— Requirements —
Copy each line exactly. Drop every picture.

— Material provided —
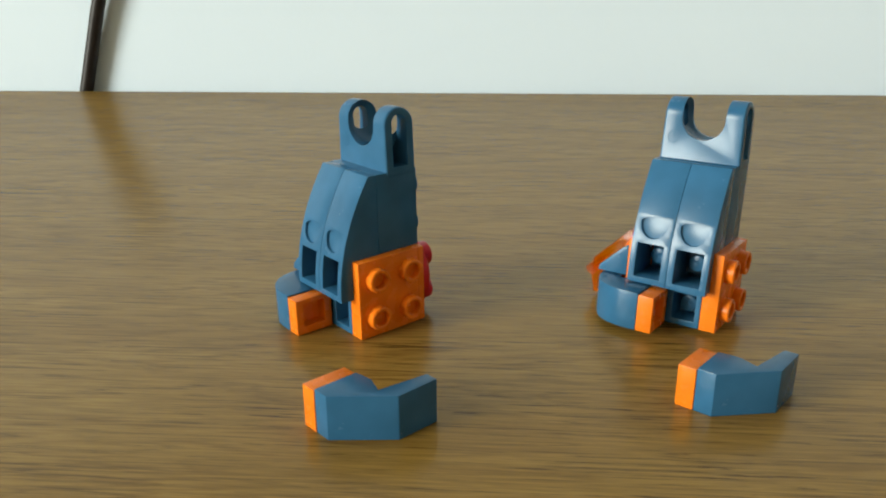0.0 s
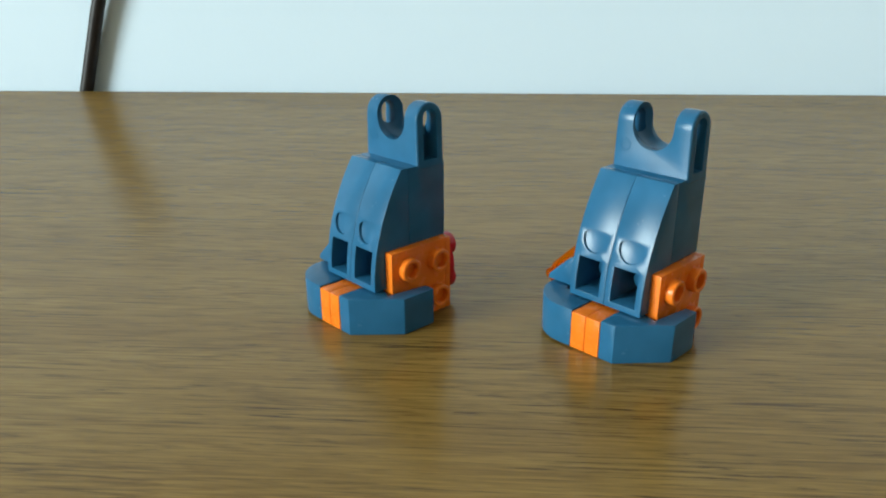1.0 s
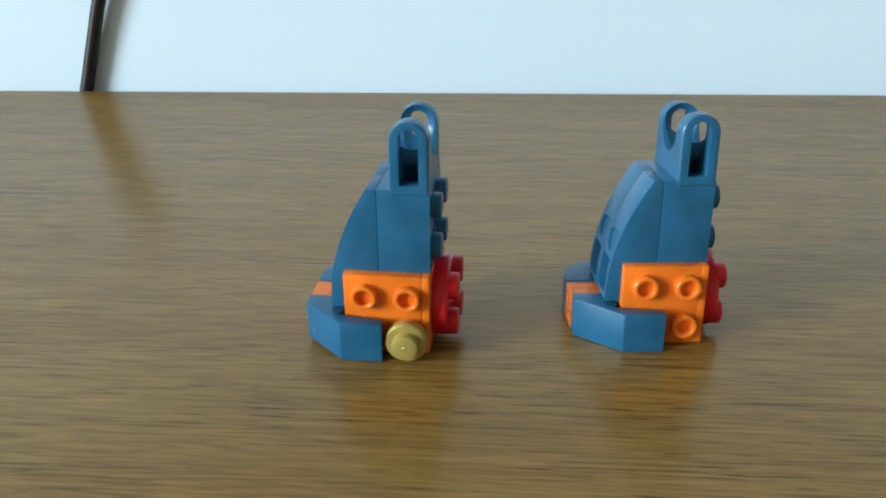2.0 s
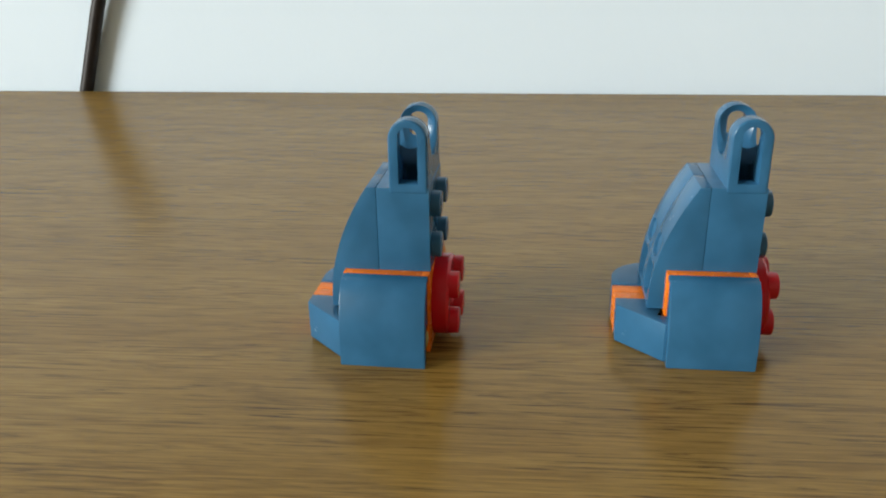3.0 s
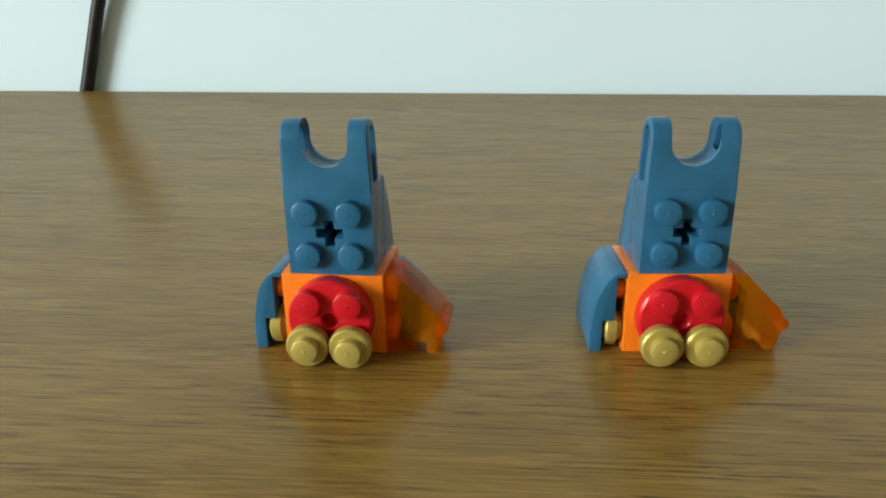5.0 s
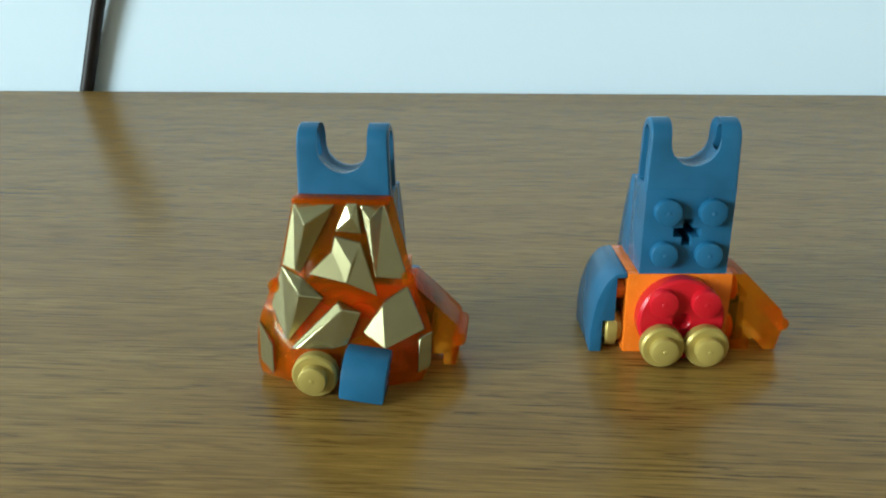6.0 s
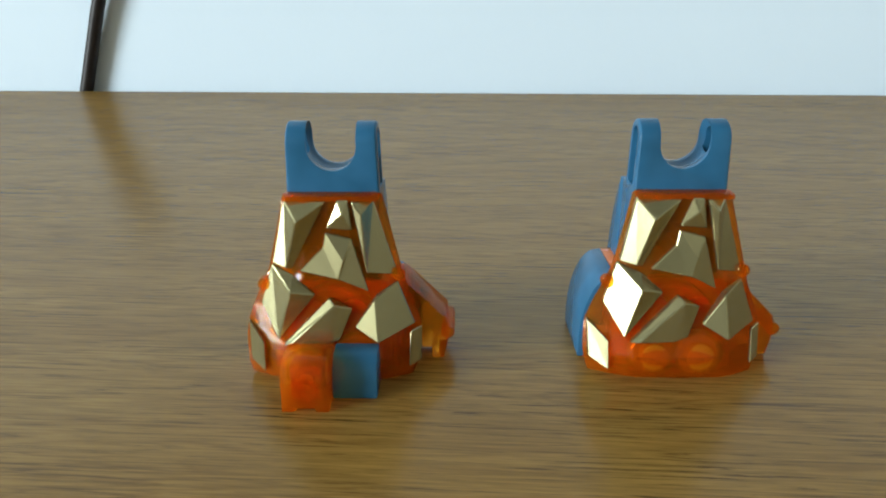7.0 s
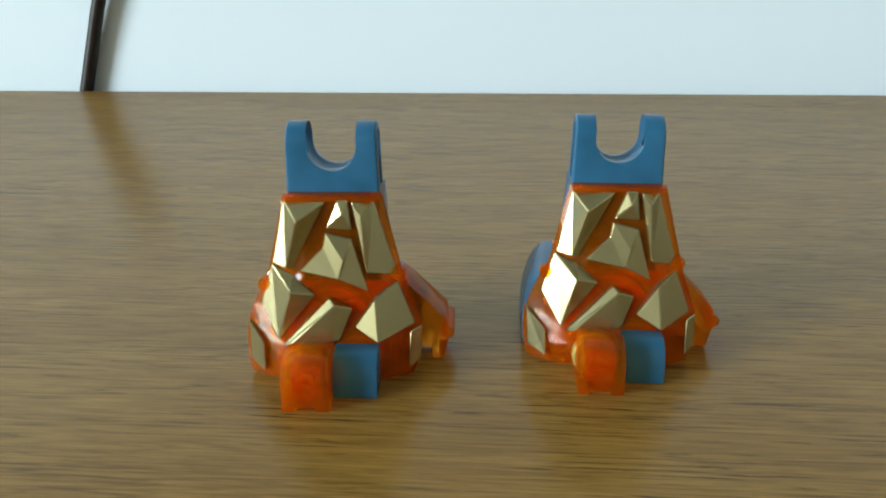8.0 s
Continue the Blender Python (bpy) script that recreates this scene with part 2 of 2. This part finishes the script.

— Task answer —
0.0 s
1.0 s
2.0 s
3.0 s
5.0 s
6.0 s
7.0 s
8.0 s
Continue the Blender Python (bpy) script that recreates this scene with part 2 of 2. This part finishes the script.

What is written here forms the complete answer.